Hi Joanne, thanks and yes that’s a great idea. Thank you! Take care.
Hi Rosemary, so glad to see this baked Arancini recipe and am so very excited to make these! My only experience making Arancini is from my Mamma’s recipe and of course, deep fried. I would also like to try using the Air Fryer method for these – would you just use the “AirFryer” setting or do you have a particular temperature that would be best? I don’t know if I missed the temperature setting in the directions.
Thank you!
Hi Lina, I would set it for 375-400F / 190-200C. Let me know how it goes. Take care!
Hi Rosemary,
I am wondering where the second egg is used. Are the rice balls rolled in the beaten egg before being coated in the breadcrumbs? These look & sound delicious and so much easier & healthier baked rather than fried.

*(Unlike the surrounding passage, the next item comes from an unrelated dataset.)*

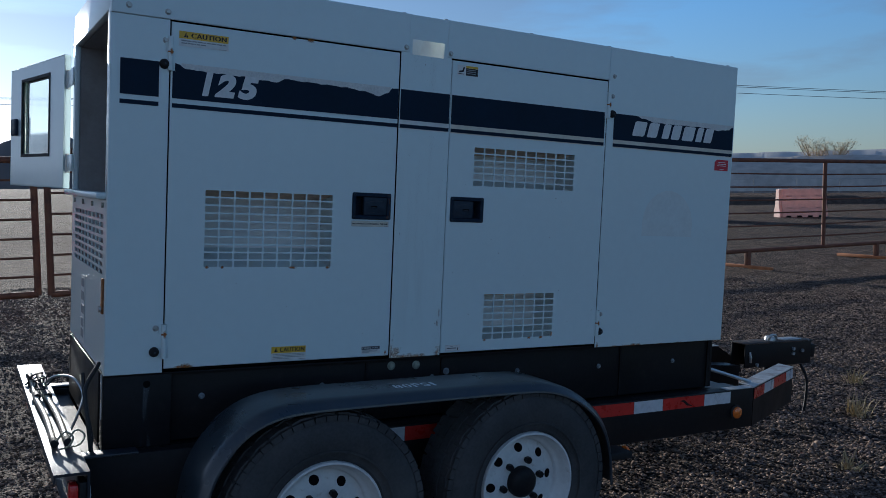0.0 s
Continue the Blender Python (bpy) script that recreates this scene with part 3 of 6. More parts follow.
def build_hills(name, az0, az1, dist, profile, mat, seed, label):
    """A long ridge between two compass angles; profile gives height at a share of its length."""
    n, vs, fs = 160, [], []
    for i in range(n + 1):
        u = i / n
        a = radians(az0 + (az1 - az0) * u)
        h = profile(u) * (1 + 0.05 * noise.noise((u * 30, seed, 0)) + 0.03 * noise.noise((u * 110, seed, 4)))
        for k, (d, hh) in enumerate(((1.0, -8.0), (1.04, 0.55 * h), (1.09, h), (1.25, 0.4 * h), (1.4, -8))):
            w = 1 + 0.01 * noise.noise((u * 60, k, seed))
            vs.append((dist * d * w * math.sin(a), dist * d * w * math.cos(a), hh))
    for i in range(n):
        for k in range(4):
            fs.append((i * 5 + k, (i + 1) * 5 + k, (i + 1) * 5 + k + 1, i * 5 + k + 1))
    s = Shape()
    s.add(vs, fs, mat)
    return s.out(name, label=label, category="hills", kind="structure", sharp=180)


build_ground()
build_stones()
build_hills("backdrop", -30, 12, 900, lambda u: 34 + 23 * math.exp(-((u - 0.60) / (0.16 if u < 0.60 else 0.062)) ** 2) + 24 * math.exp(-((u - 0.83) / 0.07) ** 2), HILL, 2.0, "dark flat-topped hill under a low sun")
# these two ridges get their haze from the paled material alone
build_hills("backdrop_far_ridge", 10, 80, 2600, lambda u: 92 + 26 * math.exp(-((u - 0.503) / (0.035 if u < 0.503 else 0.017)) ** 2) + 12 * math.exp(-((u - 0.72) / 0.05) ** 2), HILL_HAZE, 5.0, "hazy blue distant ridge")
build_hills("backdrop_low_hills", 8, 85, 1300, lambda u: 44 + 3 * math.sin(u * 11 + 1) + 5 * u, HILL_HAZE, 8.0, "low hazy brown hills at the horizon")
build_hills("backdrop_bank", 14, 85, 150, lambda u: 6.0 + 0.2 * math.sin(u * 11 + 1), BERM, 9.0, "long grey-brown bank of dry grass behind the far fence, paled for haze")
build_hills("backdrop_west_hills", -120, -28, 1600, lambda u: 14 + 6 * math.sin(u * 9), HILL, 11.0, "low brown rise at the horizon")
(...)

I recently made your olive oil breadrolls. They were a huge hit with my family. I will make a much bigger batch next time as they freeze really well. Thank you for sharing your recipes.
Cheers, Maria from Sth Australia.
Hi Maria, I only used 1 egg because my rice ce was quite moist, but if yours is dry then you may need two eggs. But no I didn’t roll it in egg before breading. Take care!
LOVE this along with all the other fabulous recipes! Grazie!!
Hi Ann, thanks so much for. Take care!
Hello Rosemary. I have been experimenting with baking arancini as I don’t deep fry. My conclusion is that toasting the panko golden brown then mixing it with a handful of finely grated Parmesan pre coating provides a superior crunch and appearance to the baked result. Arancini can be bland so I find cubed Gorgonzola or goats cheese inside helps. Nduja is good too – mashed into a little cheese.
Hi Jude, great idea! And yes a change in change would work also. Take care!
I always avoid making these because of being fried, these arancini will be my new fav!!! Thank you🤗🇮🇹
Hi Danielle, thanks so much so glad you enjoyed it. Take care!